People could write tomes on how bad this movie is at every level. Everyone involved with it deserves to be held accountable by a war crimes tribunal. Danny Trejo deserves to be sent back to San Quentin. Bill Engvall should be strapped to a rocket and fired into the sun. The pain he feels as his flesh is melted by the atmosphere is nothing compared to the pain audiences feel when watching his fart jokes. DJ Qualls looking like DJ Qualls seems like it should be punishment enough, but a punch to the face wouldn’t hurt.
Buddy, you have no idea.
Delta Farce is either one of the worst mainstream comedies to ever be produced or the most brilliant practical joke ever devised. The film made eight million dollars in the US and is sure to make more on DVD. I hope the producers of the film are counting their money and laughing at the joke they pulled on America. They’ll be the only ones laughing at anything related to Delta Farce.
The Package
Delta Farce is presented in a fantastic plastic clamshell case that makes it easy to pick up and throw in the trash can. If you wish, you may also display the DVD case in your home to inform all your friends that you have no taste and they should never ask for your opinion on anything. You may also carry Delta Farce on your person for protection. If threatened by a mugger or a scoundrel, pull out the Delta Farce DVD and point it towards your attacker. Threaten to make them watch it and feel safe as they run for cover.

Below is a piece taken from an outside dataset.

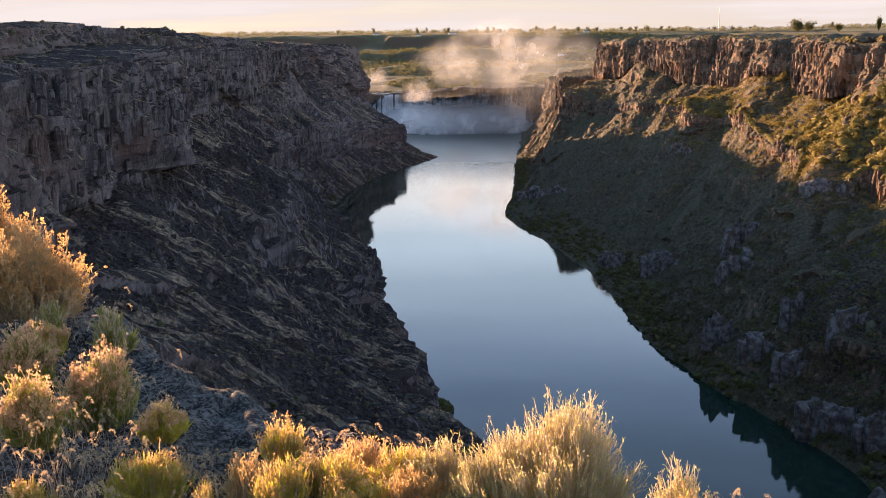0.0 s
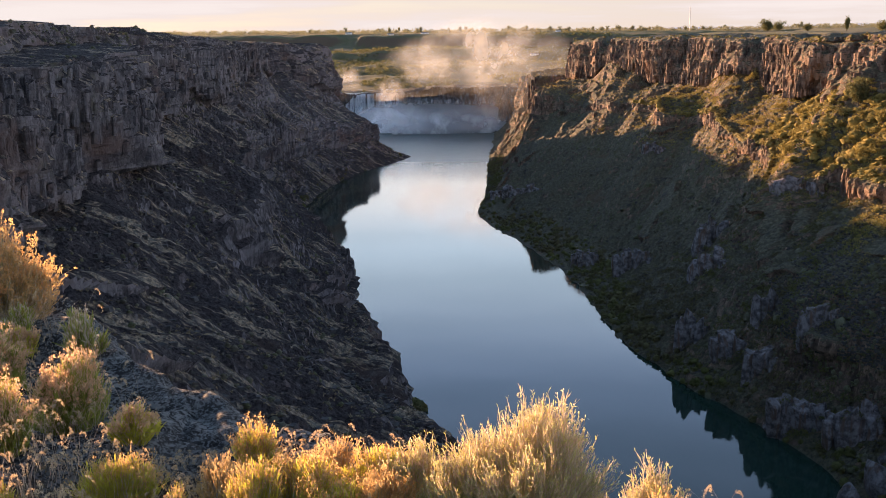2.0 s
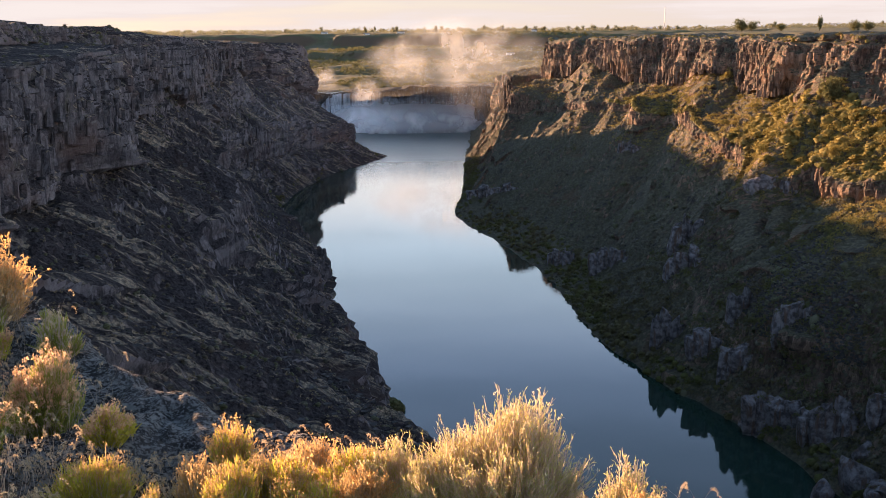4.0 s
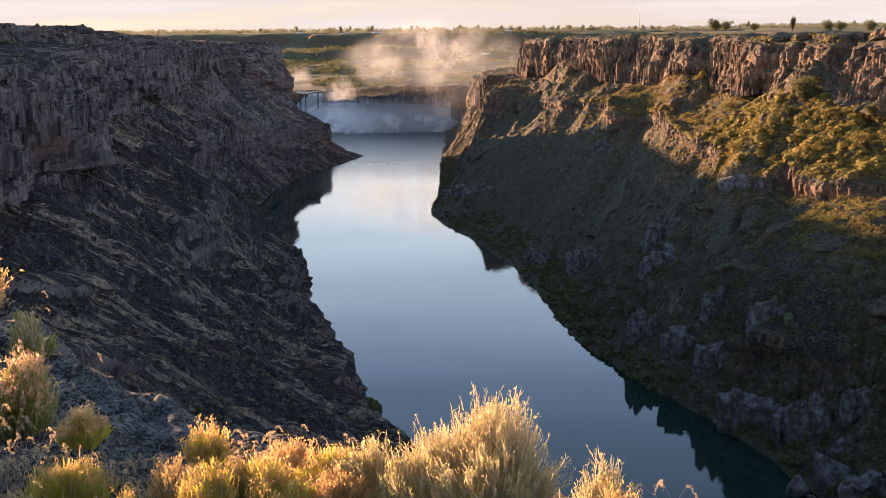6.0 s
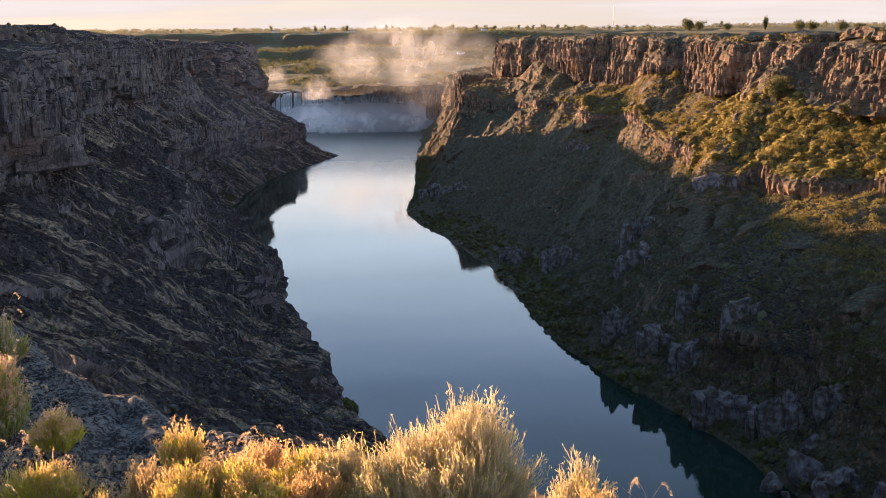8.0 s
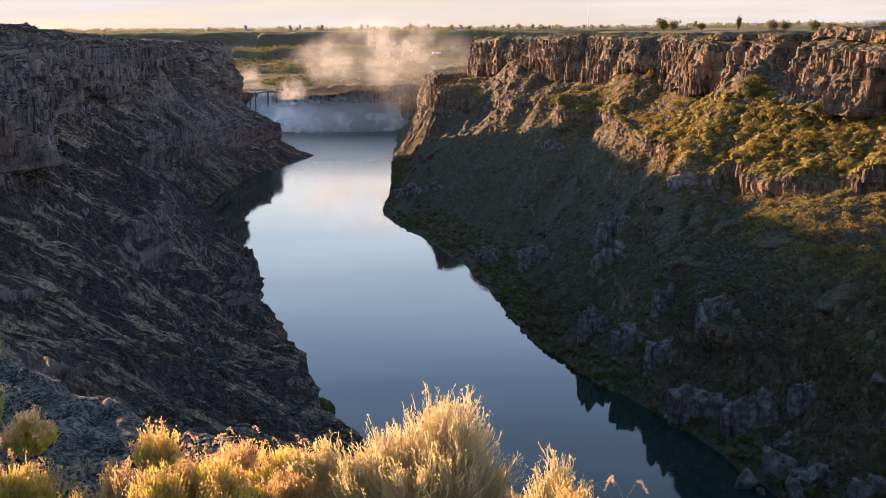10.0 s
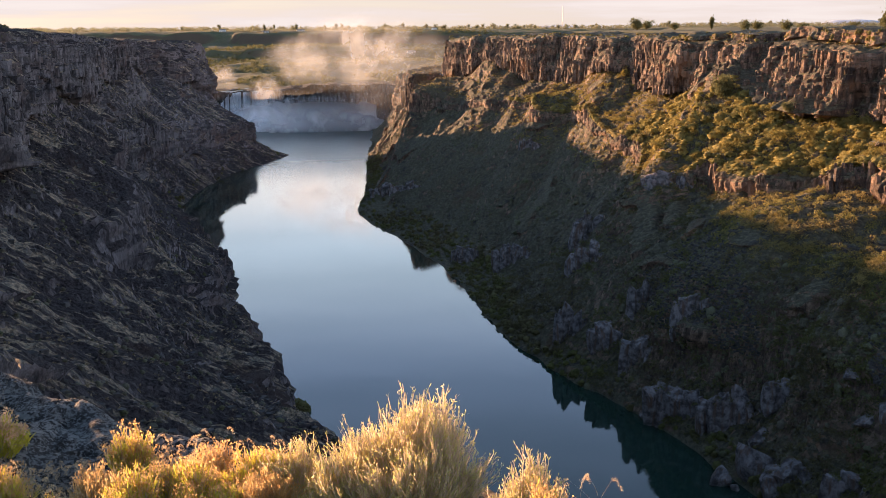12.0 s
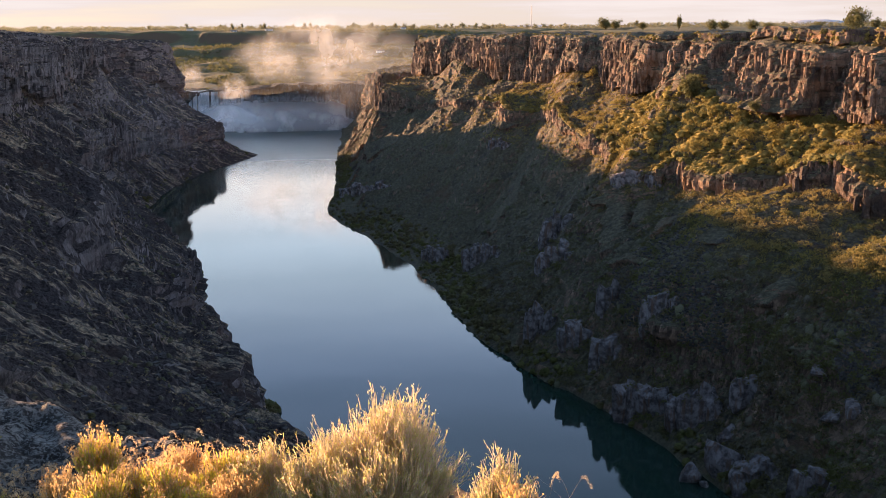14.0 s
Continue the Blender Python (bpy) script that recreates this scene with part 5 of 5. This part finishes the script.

If you wish to know what goes on in the minds of the people behind Delta Farce, you can also put the disc into a DVD player and watch some special features. The director’s commentary is particularly enlightening. I was personally shocked to learn that this film actually had multiple takes for certain scenes. If the scenes on the screen are the good takes, I shudder to think of what the bad takes look like. It would probably tear my mind asunder. Harding heaps tons of praise on everyone in the production and loves his film, proving that he’s in on the joke as well. Either that or he has an extra chromosome or two. Sadly, the failure of this movie means he’ll probably just have to go back to filming the Blue Collar Comedy Tour movies.
Singing Danny Trejo screamed in terror as the screen wipe descended upon him.
One special feature is just a five minute conversation with Danny Trejo, the lead villain of the film. His crowning moment in the film is singing “I Will Survive” before a packed house of thugs. Someone on the set had the bright idea of just turning on a camera and pointing it at Trejo. The result is the only redeeming thing on the entire disc. Trejo basically tells his life story, from his humble upbringing to his imprisonment to teaching Eric Roberts how to box. If the producers of the film had just pointed the camera at Trejo for 90 minutes, maybe they would have produced something besides cinematic afterbirth. Pointing the camera at a blank piece of paper would have produced a better movie though, so it’s kind of a moot point.
The rest of the special features are just the usual smattering of behind the scenes looks and promotional material. The previews section features the trailers for Good Luck Chuck and Waiting, forcing one to decide which actor they hate more: Larry the Cable Guy or Dane Cook. It’s a debate that threatens to divide nations and pit brother against brother.
0.0 if human beings were supposed to laugh at it.